In Israel at first there might have been the thought that the idol was only a representative of God, just as the Egyptians professed to have representations of their unseen gods. When the golden calf was made Aaron built an altar before it, and said, “Tomorrow is a feast to Jehovah”; but the people said, “These be thy gods, O Israel, which brought thee up out of the land of Egypt” (Ex. 32:4-5). Yet they had been commanded to make no graven image, because they saw no similitude when God spake to them at Horeb. This species of idolatry is seen further developed in the case of Micah, who had a house of gods. See MICAH.
The secret of all the abominations in idolatry is, that Satan is the grand mover of it. To Israel it was said that they were no more to offer sacrifices unto demons (Lev. 17:7). They “sacrificed their sons and their daughters unto demons” (Psa. 106:37). They made their children pass through the fire to Molech (2 Kings 23:10; Ezek. 23:37,39); “slaying the children in the valleys under the clifts of the rocks” (Isa. 57:5).
As to the sacrificing being to demons, the same thing is said of the idolatry at Corinth, with its Grecian mythology (1 Cor. 10:20).
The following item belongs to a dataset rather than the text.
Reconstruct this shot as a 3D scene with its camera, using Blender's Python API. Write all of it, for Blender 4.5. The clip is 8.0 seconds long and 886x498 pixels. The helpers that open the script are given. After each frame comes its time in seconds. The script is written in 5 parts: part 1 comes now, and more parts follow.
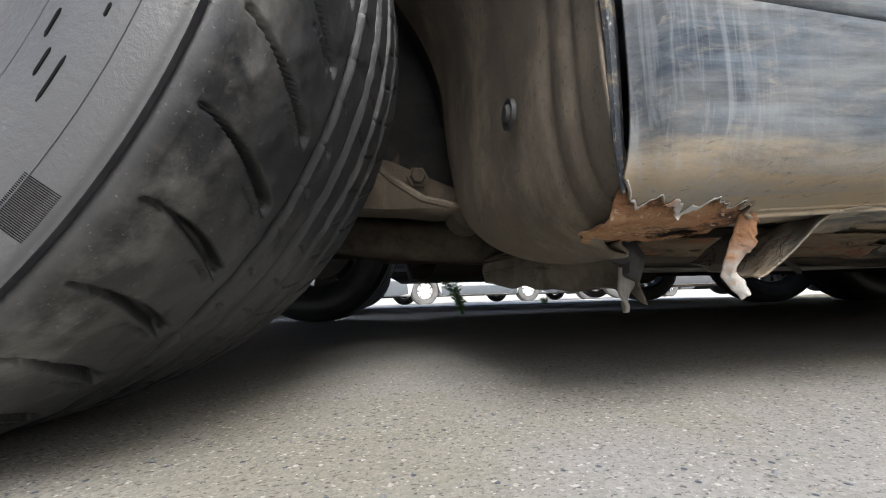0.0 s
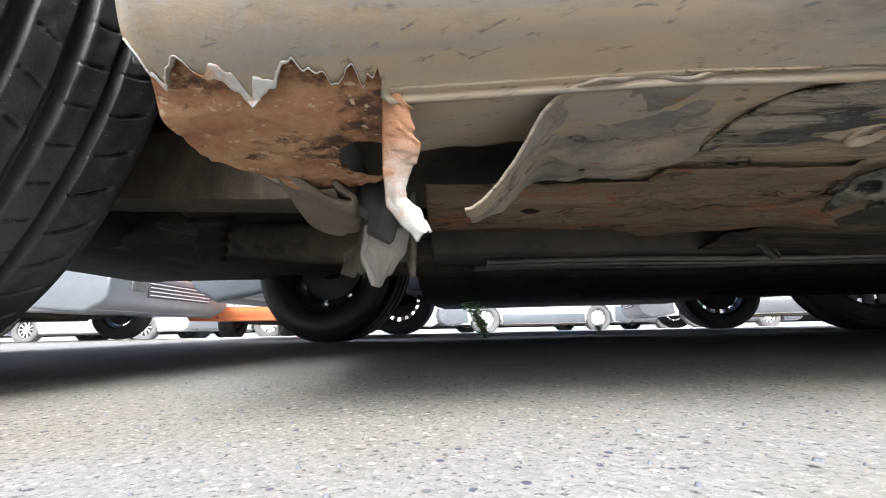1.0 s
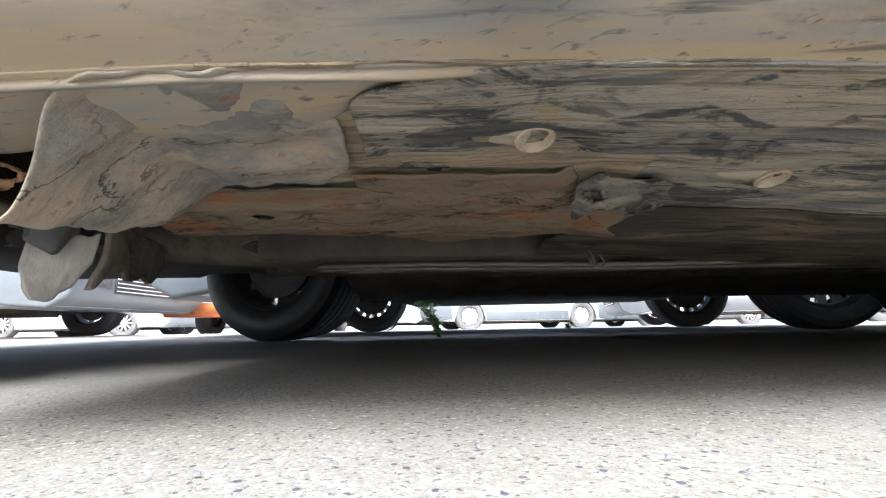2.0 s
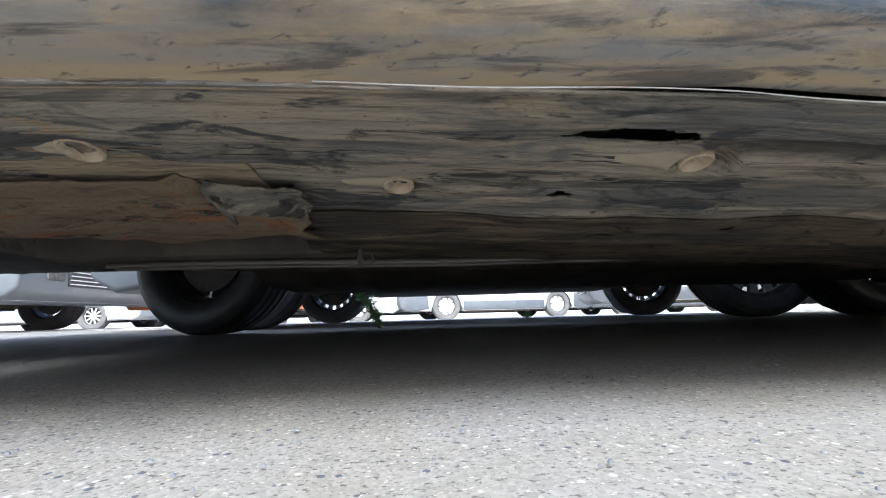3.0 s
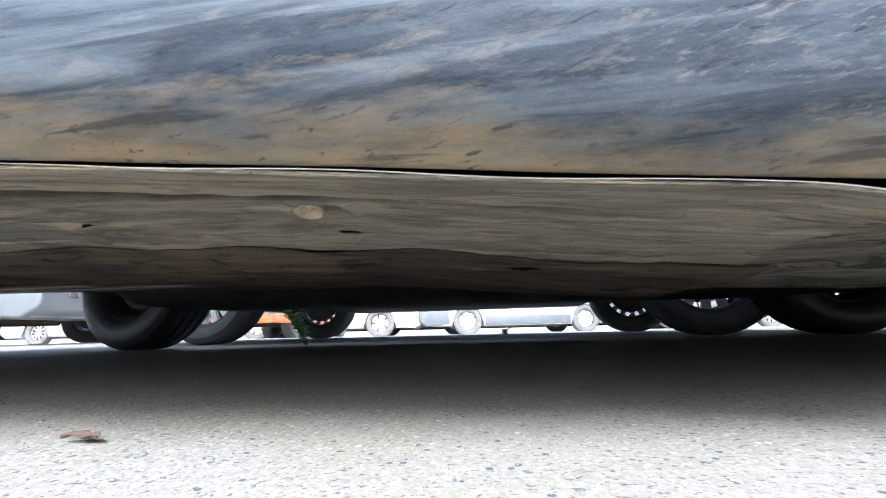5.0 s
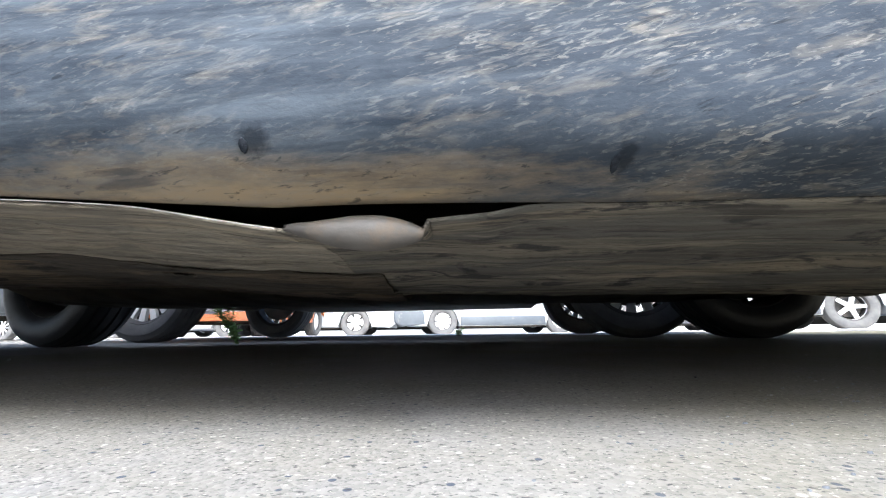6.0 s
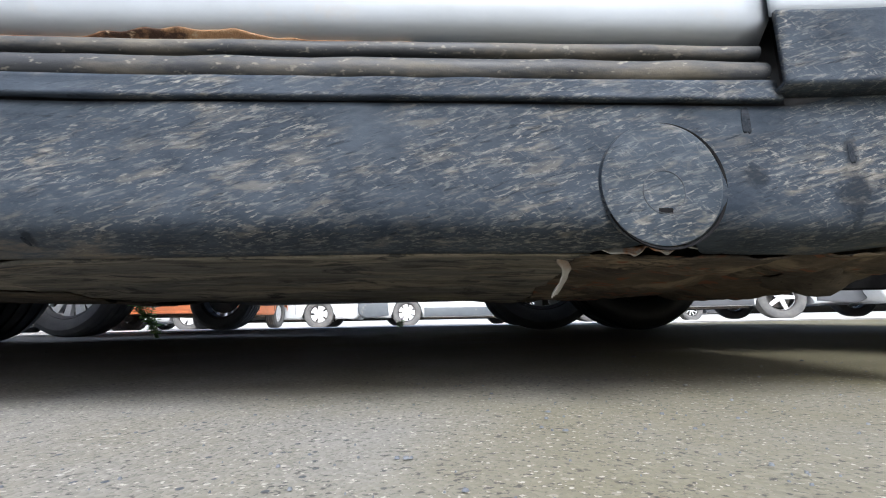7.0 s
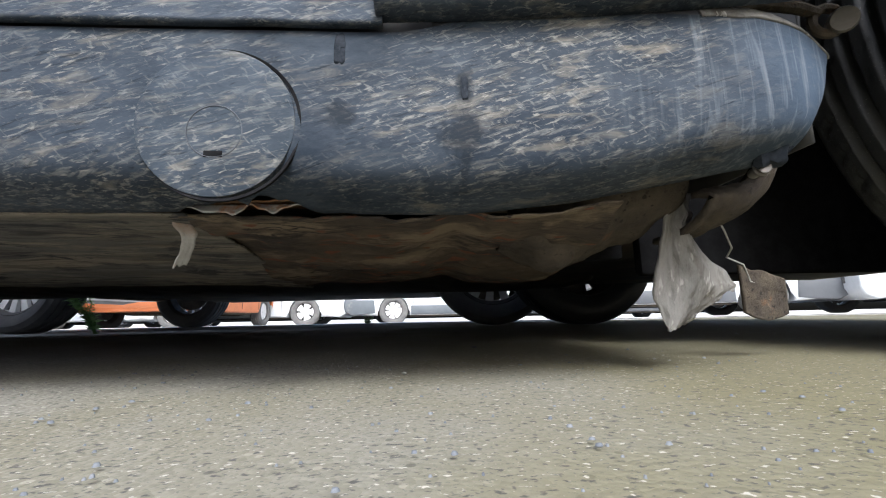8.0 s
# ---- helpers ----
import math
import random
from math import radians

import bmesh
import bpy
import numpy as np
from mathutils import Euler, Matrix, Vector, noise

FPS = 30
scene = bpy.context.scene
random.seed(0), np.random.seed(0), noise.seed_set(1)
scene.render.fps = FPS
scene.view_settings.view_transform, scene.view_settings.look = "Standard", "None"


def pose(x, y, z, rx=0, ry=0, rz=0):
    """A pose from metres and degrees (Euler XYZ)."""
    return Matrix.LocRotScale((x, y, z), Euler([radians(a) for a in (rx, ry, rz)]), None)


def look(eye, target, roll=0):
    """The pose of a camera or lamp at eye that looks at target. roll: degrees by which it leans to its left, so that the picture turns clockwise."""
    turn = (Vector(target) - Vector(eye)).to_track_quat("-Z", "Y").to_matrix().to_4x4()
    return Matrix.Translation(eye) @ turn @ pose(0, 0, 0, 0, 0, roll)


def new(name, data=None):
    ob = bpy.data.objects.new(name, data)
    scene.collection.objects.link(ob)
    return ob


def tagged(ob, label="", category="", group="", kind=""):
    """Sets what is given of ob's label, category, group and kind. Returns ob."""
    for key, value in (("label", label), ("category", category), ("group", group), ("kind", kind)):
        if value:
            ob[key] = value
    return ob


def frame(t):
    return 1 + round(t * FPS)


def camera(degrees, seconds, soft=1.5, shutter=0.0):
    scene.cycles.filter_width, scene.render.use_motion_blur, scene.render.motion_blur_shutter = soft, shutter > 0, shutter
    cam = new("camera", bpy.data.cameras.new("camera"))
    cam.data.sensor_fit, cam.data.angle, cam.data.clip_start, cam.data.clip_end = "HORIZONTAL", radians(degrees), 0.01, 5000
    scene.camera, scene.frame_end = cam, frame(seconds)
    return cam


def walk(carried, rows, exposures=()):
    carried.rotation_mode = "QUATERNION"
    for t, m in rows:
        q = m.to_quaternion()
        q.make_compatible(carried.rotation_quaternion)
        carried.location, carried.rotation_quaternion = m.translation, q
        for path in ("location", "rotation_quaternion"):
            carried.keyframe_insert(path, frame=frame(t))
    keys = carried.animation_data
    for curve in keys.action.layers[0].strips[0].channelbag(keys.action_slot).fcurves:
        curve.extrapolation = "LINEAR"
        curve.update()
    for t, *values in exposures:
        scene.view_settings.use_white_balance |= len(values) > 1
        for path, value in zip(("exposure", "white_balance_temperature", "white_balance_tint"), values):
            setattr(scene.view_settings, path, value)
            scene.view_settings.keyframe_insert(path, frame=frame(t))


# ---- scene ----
cam = camera(95.5, 8.0, soft=1.1, shutter=0.0)
PATH = [
    (0.0, pose(-0.1320, -0.1740, 0.0843, 96.75, 1.68, -10.60)),
    (0.2, pose(-0.0802, -0.1616, 0.0598, 98.71, 1.32, -7.78)),
    (0.4, pose(-0.0367, -0.1422, 0.0477, 99.63, 1.57, -6.24)),
    (0.7, pose(0.0368, -0.1200, 0.0453, 101.08, 1.12, -2.74)),
    (1.0, pose(0.1066, -0.1130, 0.0428, 101.23, 1.15, -0.56)),
    (1.2, pose(0.1437, -0.1162, 0.0435, 101.42, 1.02, -0.99)),
    (2.3, pose(0.3384, -0.0944, 0.0562, 100.48, 1.10, -2.30)),
    (2.5, pose(0.3863, -0.0974, 0.0583, 100.52, 1.75, -4.32)),
    (3.0, pose(0.4756, -0.1133, 0.0554, 99.15, 1.54, -3.56)),
    (3.3, pose(0.5529, -0.0878, 0.0548, 99.25, 1.35, -0.86)),
    (3.5, pose(0.6050, -0.0620, 0.0555, 99.89, 2.10, -2.95)),
    (3.7, pose(0.6610, -0.0600, 0.0560, 100.10, 1.50, -3.20)),
    (4.0, pose(0.7551, -0.0680, 0.0578, 101.54, 1.58, 0.00)),
    (4.2, pose(0.7985, -0.0830, 0.0595, 101.68, 1.60, 1.10)),
    (4.5, pose(0.8635, -0.1120, 0.0575, 101.73, 1.40, 2.60)),
    (4.7, pose(0.9290, -0.1200, 0.0552, 101.60, 1.45, 3.35)),
    (5.8, pose(1.2107, -0.1154, 0.0525, 100.85, 0.90, 1.57)),
    (6.0, pose(1.2674, -0.1297, 0.0513, 101.26, 0.75, 1.26)),
    (6.2, pose(1.3378, -0.1497, 0.0491, 99.86, 0.40, 0.49)),
    (6.5, pose(1.4307, -0.1948, 0.0472, 100.84, 0.22, 0.83)),
    (6.8, pose(1.4829, -0.2276, 0.0545, 101.31, 0.80, -0.95)),
    (7.0, pose(1.5493, -0.2284, 0.0586, 99.91, 1.05, -1.92)),
    (7.4, pose(1.6646, -0.1920, 0.0373, 98.78, -0.72, -1.81)),
    (7.7, pose(1.7011, -0.1863, 0.0333, 100.46, 0.44, -4.90)),
    (8.0, pose(1.7802, -0.1922, 0.0403, 99.68, 1.16, -2.23)),
]
walk(cam, PATH, exposures=[(0.0, 1.15, 5900, 8), (0.5, 1.65, 5800, 9), (1.2, 1.9, 5700, 9), (2.4, 2.35, 5550, 8), (3.0, 1.75, 5400, 8), (3.5, 2.05, 5400, 8), (4.0, 2.6, 5400, 8), (4.7, 2.3, 5400, 8), (6.0, 1.95, 5500, 8), (7.0, 1.15, 5600, 8), (8.0, 1.25, 5600, 8)])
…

Satan being the real promoter of it all, he knows how to lead a poor unintelligent heathen to be satisfied with an imaginary fetish; the Greeks and Romans to be pleased with their stately statues; and the Brahmins and Hindus to pride themselves in their superior and refined mysticism. Satan has also succeeded in introducing into the professing church the worship of the Virgin Mary and of the saints. To this must be added another species of idolatry to which Christians are sometimes enticed, namely, that of letting anything but Christ have the first place in the heart; for in Him God is revealed, He “is the image of the invisible God”—“He is the true God.” “Little children, keep yourselves from idols” (1 John 5:21). The word εἴδωλον is from εῖδος, “that which is seen,” and covetousness is specially characterized as idolatry (Col. 3:5).